Loris ponders administrator’s return

Loris’ last City Administrator, David Mobley. Could his successor be named this year?
& JOYCE GRAHAM
Absent a city administrator for nearly seven years, the Loris City Council may bring one back later this year.
Council met in closed session Monday and discussed “bring the position of Administrator back on a part time basis,” a summary of the session said.
Council member Thessalonia Graham was not present for the called meeting.
Council members are considering how to proceed with securing a part-time administrator, and charged the Personnel Committee with outlining qualifications for the job. Committee members Michael Suggs, Shirley Craigie and Joan Gause are scheduled to meet next Monday.
Loris has been without a city administrator since David Mobley Jr. resigned in October 2006.
‘Illegal’ session
Council’s closed door discussion of the administrator issue violates South Carolina’s Freedom of Information Act, said Bill Rogers, Executive Director of the South Carolina Press Association.
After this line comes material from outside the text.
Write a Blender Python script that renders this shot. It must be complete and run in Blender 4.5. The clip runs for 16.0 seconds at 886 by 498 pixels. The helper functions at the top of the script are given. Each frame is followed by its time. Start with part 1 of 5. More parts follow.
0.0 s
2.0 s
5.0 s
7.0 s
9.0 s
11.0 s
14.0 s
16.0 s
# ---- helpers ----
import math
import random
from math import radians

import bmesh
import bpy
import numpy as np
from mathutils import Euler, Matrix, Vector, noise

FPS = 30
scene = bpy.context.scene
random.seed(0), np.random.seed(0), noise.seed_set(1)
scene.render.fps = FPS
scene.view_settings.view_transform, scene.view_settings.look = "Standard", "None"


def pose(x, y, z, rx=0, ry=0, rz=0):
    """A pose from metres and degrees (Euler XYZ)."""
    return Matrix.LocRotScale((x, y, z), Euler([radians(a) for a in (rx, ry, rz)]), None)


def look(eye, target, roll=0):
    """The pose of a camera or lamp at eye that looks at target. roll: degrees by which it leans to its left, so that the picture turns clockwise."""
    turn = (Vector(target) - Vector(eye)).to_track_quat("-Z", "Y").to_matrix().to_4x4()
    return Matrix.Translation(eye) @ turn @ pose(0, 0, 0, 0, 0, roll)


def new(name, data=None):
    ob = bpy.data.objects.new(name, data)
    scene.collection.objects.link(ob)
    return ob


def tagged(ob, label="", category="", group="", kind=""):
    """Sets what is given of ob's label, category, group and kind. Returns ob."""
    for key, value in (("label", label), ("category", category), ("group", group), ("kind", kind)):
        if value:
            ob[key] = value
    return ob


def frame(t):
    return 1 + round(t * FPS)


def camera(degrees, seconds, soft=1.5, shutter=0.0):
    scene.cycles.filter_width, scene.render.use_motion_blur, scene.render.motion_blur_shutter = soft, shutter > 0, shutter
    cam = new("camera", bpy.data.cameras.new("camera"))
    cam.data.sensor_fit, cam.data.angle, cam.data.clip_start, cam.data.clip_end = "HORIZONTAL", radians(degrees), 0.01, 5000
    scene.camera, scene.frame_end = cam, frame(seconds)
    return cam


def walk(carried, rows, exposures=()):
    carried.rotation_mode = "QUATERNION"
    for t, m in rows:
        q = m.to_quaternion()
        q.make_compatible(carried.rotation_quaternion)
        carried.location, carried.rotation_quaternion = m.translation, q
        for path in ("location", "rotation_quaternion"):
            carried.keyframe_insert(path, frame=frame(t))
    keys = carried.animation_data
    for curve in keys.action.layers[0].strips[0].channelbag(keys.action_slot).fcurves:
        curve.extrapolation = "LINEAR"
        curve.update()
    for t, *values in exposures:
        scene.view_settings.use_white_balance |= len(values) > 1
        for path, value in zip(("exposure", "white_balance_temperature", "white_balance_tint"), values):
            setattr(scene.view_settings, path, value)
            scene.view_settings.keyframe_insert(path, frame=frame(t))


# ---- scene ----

South Carolina law allows closed sessions for “discussion of employment, appointment, compensation, promotion, demotion, discipline, or release of an employee, a student, or a person regulated by a public body or the appointment of a person to a public body.”
There is no provision in the law allowing closed sessions for the discussion of policy matters, including whether a public body should create or define any position, Rogers said.
“This was a policy matter, not a personnel matter, therefore the public should have privy to it and the meeting was illegal,” Rogers said.
City attorney Carroll Padgett, who was not present for Monday’s meeting, said Tuesday that he would research the matter but otherwise had no comment.